▶ _Collected data_
········

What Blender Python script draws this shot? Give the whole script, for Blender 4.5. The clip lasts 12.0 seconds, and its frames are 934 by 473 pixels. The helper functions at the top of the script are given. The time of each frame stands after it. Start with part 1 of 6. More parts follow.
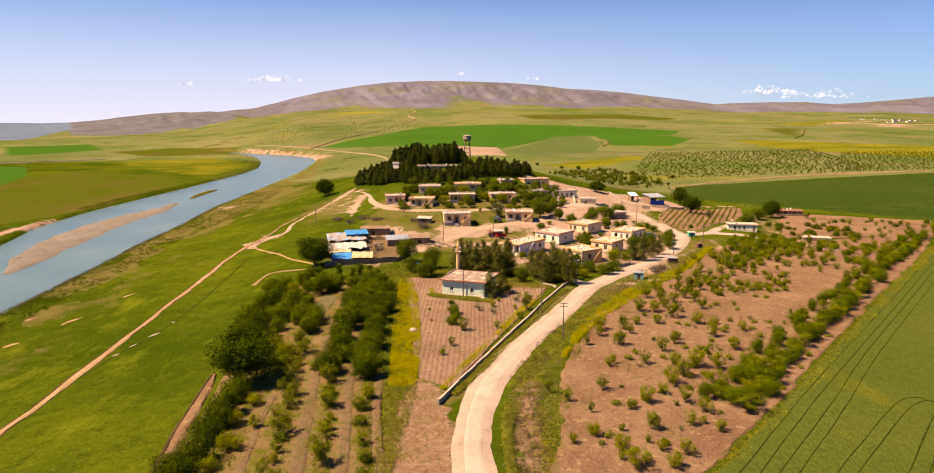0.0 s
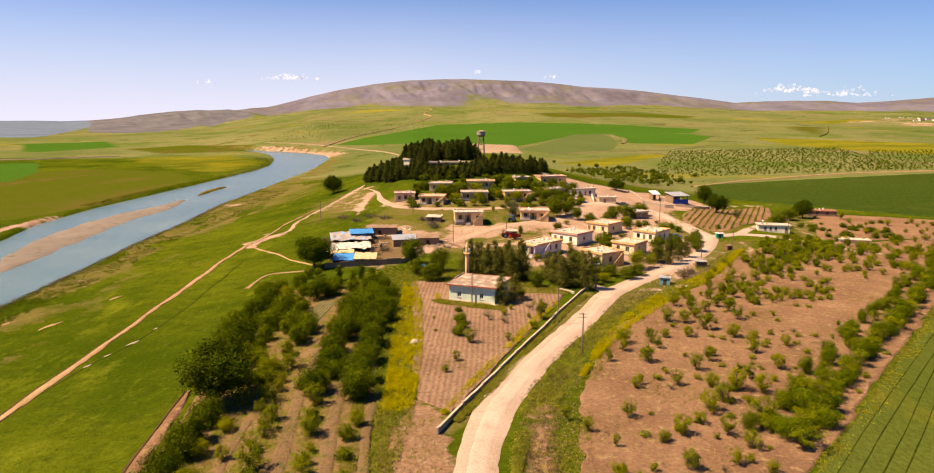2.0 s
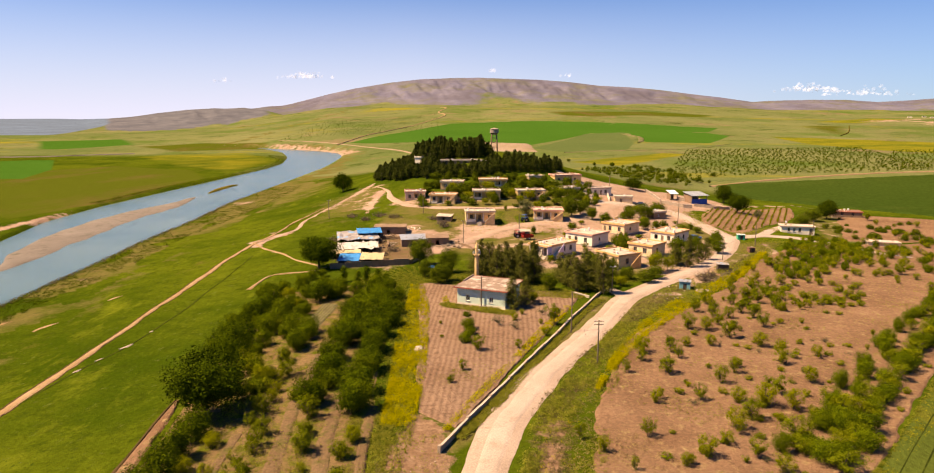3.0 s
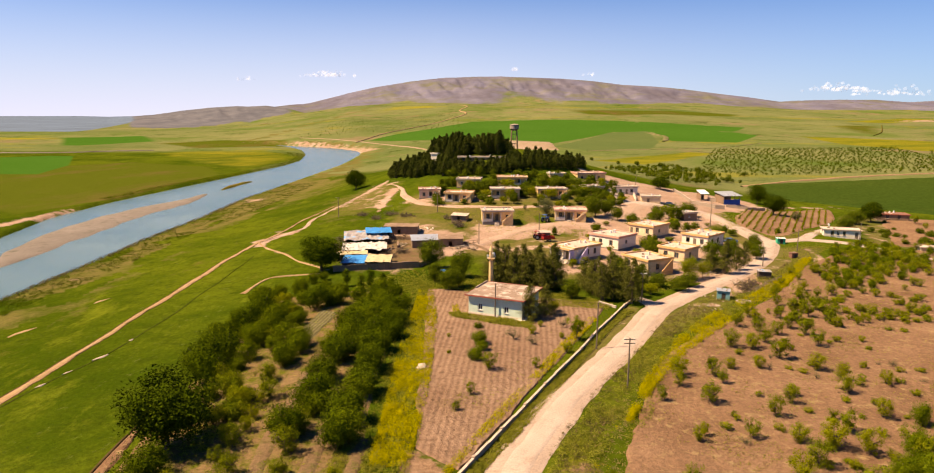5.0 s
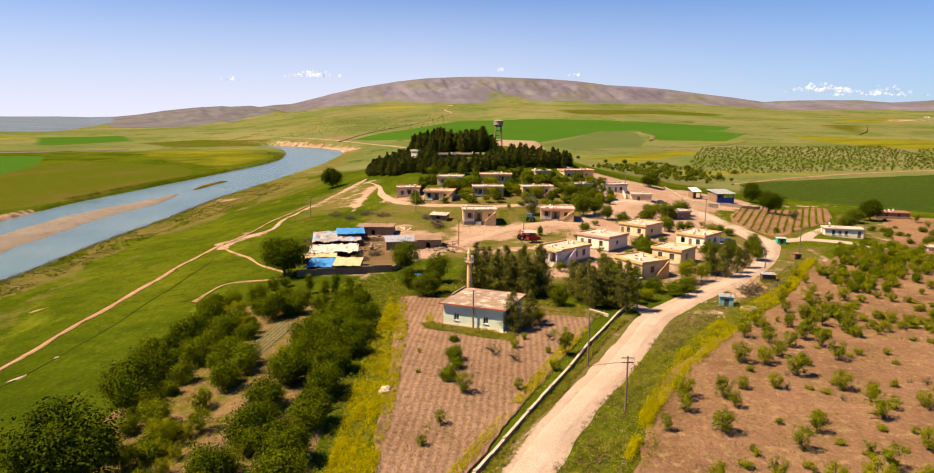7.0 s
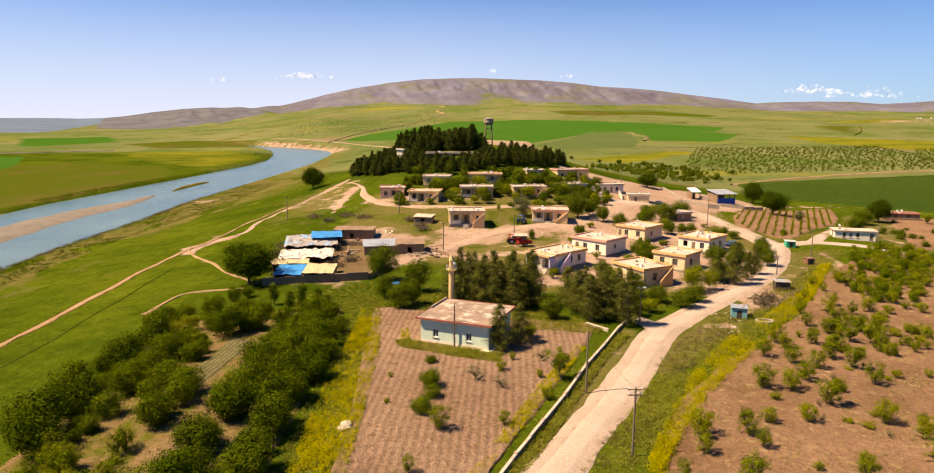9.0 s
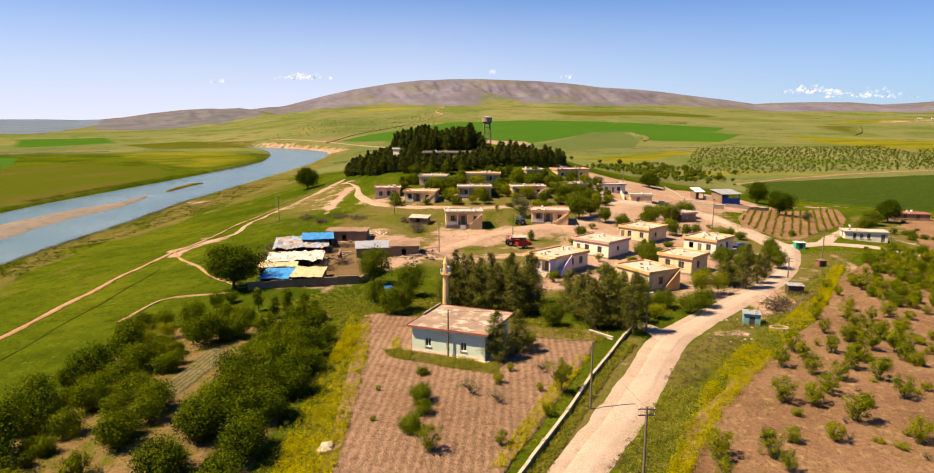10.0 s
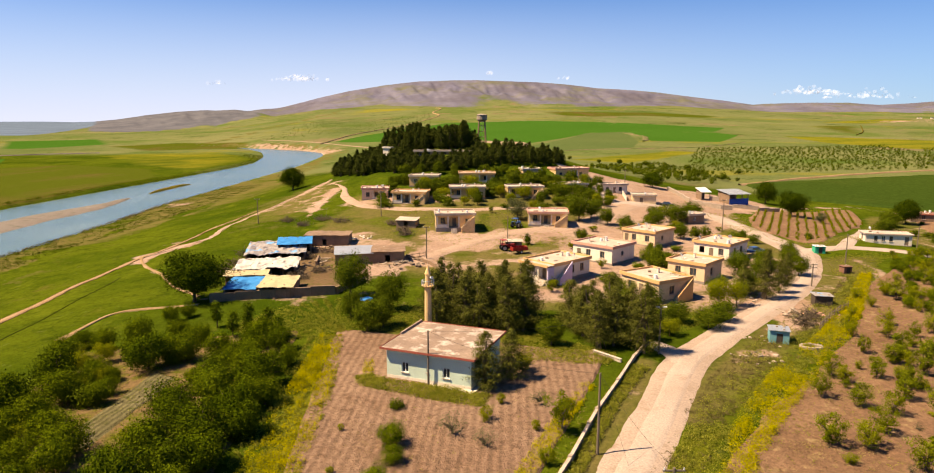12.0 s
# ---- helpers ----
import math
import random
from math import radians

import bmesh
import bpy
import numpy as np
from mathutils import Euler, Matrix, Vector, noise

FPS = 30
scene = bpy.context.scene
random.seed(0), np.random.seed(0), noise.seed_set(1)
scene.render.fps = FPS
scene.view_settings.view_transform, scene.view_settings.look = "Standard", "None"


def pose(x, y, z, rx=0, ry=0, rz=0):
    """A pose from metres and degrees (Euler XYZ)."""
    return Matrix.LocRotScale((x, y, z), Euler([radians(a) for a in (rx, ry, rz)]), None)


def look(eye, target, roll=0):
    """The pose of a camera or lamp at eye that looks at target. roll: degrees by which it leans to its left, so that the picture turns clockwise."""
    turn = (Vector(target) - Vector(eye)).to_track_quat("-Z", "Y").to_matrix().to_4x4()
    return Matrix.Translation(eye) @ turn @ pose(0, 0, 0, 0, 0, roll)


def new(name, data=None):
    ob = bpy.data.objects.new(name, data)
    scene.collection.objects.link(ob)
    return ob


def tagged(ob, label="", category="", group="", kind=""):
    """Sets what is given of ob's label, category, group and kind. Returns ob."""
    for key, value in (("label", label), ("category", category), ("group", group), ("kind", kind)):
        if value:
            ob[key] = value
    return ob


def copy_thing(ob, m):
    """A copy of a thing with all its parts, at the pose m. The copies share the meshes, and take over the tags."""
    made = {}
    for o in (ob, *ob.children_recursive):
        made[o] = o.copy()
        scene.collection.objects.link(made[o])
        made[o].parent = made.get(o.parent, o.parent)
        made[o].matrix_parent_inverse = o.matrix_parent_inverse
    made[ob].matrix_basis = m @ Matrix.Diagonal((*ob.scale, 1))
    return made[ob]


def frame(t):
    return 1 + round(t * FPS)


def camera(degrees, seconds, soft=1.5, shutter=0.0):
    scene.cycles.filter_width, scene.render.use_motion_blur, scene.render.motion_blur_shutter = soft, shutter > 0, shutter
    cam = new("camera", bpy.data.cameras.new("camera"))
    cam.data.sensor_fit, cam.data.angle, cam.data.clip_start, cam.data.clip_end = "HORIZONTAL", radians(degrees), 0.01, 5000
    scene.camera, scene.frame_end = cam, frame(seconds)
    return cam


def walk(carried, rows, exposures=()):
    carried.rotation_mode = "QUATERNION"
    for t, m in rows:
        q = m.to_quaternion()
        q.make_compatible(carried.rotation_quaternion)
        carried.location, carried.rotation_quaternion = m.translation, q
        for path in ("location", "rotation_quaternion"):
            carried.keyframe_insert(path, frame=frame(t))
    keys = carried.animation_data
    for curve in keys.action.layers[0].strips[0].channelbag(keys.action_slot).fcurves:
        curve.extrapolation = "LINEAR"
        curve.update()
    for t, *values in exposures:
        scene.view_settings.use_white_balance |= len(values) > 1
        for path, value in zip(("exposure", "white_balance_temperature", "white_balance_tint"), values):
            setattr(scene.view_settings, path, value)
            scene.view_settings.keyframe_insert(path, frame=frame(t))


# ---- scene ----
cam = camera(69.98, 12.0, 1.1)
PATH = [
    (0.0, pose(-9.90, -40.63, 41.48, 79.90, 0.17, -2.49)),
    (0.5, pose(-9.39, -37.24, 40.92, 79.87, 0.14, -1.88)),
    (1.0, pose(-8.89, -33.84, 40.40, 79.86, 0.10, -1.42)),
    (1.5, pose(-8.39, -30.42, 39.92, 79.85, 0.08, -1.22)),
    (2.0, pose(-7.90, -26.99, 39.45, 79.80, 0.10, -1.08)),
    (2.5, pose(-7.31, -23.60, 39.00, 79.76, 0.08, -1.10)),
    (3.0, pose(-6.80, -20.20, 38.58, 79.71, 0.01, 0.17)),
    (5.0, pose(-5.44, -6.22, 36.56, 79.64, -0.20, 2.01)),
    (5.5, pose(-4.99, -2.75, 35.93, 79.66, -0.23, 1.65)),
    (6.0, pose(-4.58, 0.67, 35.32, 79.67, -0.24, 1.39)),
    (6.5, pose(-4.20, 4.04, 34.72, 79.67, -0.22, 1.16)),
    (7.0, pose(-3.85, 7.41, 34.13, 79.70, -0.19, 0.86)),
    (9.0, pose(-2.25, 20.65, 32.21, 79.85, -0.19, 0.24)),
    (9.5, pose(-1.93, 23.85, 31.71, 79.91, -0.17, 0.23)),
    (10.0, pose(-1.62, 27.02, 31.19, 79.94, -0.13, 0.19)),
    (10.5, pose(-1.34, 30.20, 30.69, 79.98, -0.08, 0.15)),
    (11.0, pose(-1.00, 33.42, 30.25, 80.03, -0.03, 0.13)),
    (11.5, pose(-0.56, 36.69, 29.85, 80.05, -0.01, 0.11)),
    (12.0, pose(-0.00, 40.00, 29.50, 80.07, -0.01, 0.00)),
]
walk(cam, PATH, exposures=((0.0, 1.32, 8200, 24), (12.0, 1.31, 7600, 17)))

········

▶ _Task brief_
Reproduce the full listing faithfully, but do not carry over any pictures.

▶ _Finished exercise_
What Blender Python script draws this shot? Give the whole script, for Blender 4.5. The clip lasts 12.0 seconds, and its frames are 934 by 473 pixels. The helper functions at the top of the script are given. The time of each frame stands after it. Start with part 1 of 6. More parts follow.
0.0 s
2.0 s
3.0 s
5.0 s
7.0 s
9.0 s
10.0 s
12.0 s
# ---- helpers ----
import math
import random
from math import radians

import bmesh
import bpy
import numpy as np
from mathutils import Euler, Matrix, Vector, noise

FPS = 30
scene = bpy.context.scene
random.seed(0), np.random.seed(0), noise.seed_set(1)
scene.render.fps = FPS
scene.view_settings.view_transform, scene.view_settings.look = "Standard", "None"


def pose(x, y, z, rx=0, ry=0, rz=0):
    """A pose from metres and degrees (Euler XYZ)."""
    return Matrix.LocRotScale((x, y, z), Euler([radians(a) for a in (rx, ry, rz)]), None)


def look(eye, target, roll=0):
    """The pose of a camera or lamp at eye that looks at target. roll: degrees by which it leans to its left, so that the picture turns clockwise."""
    turn = (Vector(target) - Vector(eye)).to_track_quat("-Z", "Y").to_matrix().to_4x4()
    return Matrix.Translation(eye) @ turn @ pose(0, 0, 0, 0, 0, roll)


def new(name, data=None):
    ob = bpy.data.objects.new(name, data)
    scene.collection.objects.link(ob)
    return ob


def tagged(ob, label="", category="", group="", kind=""):
    """Sets what is given of ob's label, category, group and kind. Returns ob."""
    for key, value in (("label", label), ("category", category), ("group", group), ("kind", kind)):
        if value:
            ob[key] = value
    return ob


def copy_thing(ob, m):
    """A copy of a thing with all its parts, at the pose m. The copies share the meshes, and take over the tags."""
    made = {}
    for o in (ob, *ob.children_recursive):
        made[o] = o.copy()
        scene.collection.objects.link(made[o])
        made[o].parent = made.get(o.parent, o.parent)
        made[o].matrix_parent_inverse = o.matrix_parent_inverse
    made[ob].matrix_basis = m @ Matrix.Diagonal((*ob.scale, 1))
    return made[ob]


def frame(t):
    return 1 + round(t * FPS)


def camera(degrees, seconds, soft=1.5, shutter=0.0):
    scene.cycles.filter_width, scene.render.use_motion_blur, scene.render.motion_blur_shutter = soft, shutter > 0, shutter
    cam = new("camera", bpy.data.cameras.new("camera"))
    cam.data.sensor_fit, cam.data.angle, cam.data.clip_start, cam.data.clip_end = "HORIZONTAL", radians(degrees), 0.01, 5000
    scene.camera, scene.frame_end = cam, frame(seconds)
    return cam


def walk(carried, rows, exposures=()):
    carried.rotation_mode = "QUATERNION"
    for t, m in rows:
        q = m.to_quaternion()
        q.make_compatible(carried.rotation_quaternion)
        carried.location, carried.rotation_quaternion = m.translation, q
        for path in ("location", "rotation_quaternion"):
            carried.keyframe_insert(path, frame=frame(t))
    keys = carried.animation_data
    for curve in keys.action.layers[0].strips[0].channelbag(keys.action_slot).fcurves:
        curve.extrapolation = "LINEAR"
        curve.update()
    for t, *values in exposures:
        scene.view_settings.use_white_balance |= len(values) > 1
        for path, value in zip(("exposure", "white_balance_temperature", "white_balance_tint"), values):
            setattr(scene.view_settings, path, value)
            scene.view_settings.keyframe_insert(path, frame=frame(t))


# ---- scene ----
cam = camera(69.98, 12.0, 1.1)
PATH = [
    (0.0, pose(-9.90, -40.63, 41.48, 79.90, 0.17, -2.49)),
    (0.5, pose(-9.39, -37.24, 40.92, 79.87, 0.14, -1.88)),
    (1.0, pose(-8.89, -33.84, 40.40, 79.86, 0.10, -1.42)),
    (1.5, pose(-8.39, -30.42, 39.92, 79.85, 0.08, -1.22)),
    (2.0, pose(-7.90, -26.99, 39.45, 79.80, 0.10, -1.08)),
    (2.5, pose(-7.31, -23.60, 39.00, 79.76, 0.08, -1.10)),
    (3.0, pose(-6.80, -20.20, 38.58, 79.71, 0.01, 0.17)),
    (5.0, pose(-5.44, -6.22, 36.56, 79.64, -0.20, 2.01)),
    (5.5, pose(-4.99, -2.75, 35.93, 79.66, -0.23, 1.65)),
    (6.0, pose(-4.58, 0.67, 35.32, 79.67, -0.24, 1.39)),
    (6.5, pose(-4.20, 4.04, 34.72, 79.67, -0.22, 1.16)),
    (7.0, pose(-3.85, 7.41, 34.13, 79.70, -0.19, 0.86)),
    (9.0, pose(-2.25, 20.65, 32.21, 79.85, -0.19, 0.24)),
    (9.5, pose(-1.93, 23.85, 31.71, 79.91, -0.17, 0.23)),
    (10.0, pose(-1.62, 27.02, 31.19, 79.94, -0.13, 0.19)),
    (10.5, pose(-1.34, 30.20, 30.69, 79.98, -0.08, 0.15)),
    (11.0, pose(-1.00, 33.42, 30.25, 80.03, -0.03, 0.13)),
    (11.5, pose(-0.56, 36.69, 29.85, 80.05, -0.01, 0.11)),
    (12.0, pose(-0.00, 40.00, 29.50, 80.07, -0.01, 0.00)),
]
walk(cam, PATH, exposures=((0.0, 1.32, 8200, 24), (12.0, 1.31, 7600, 17)))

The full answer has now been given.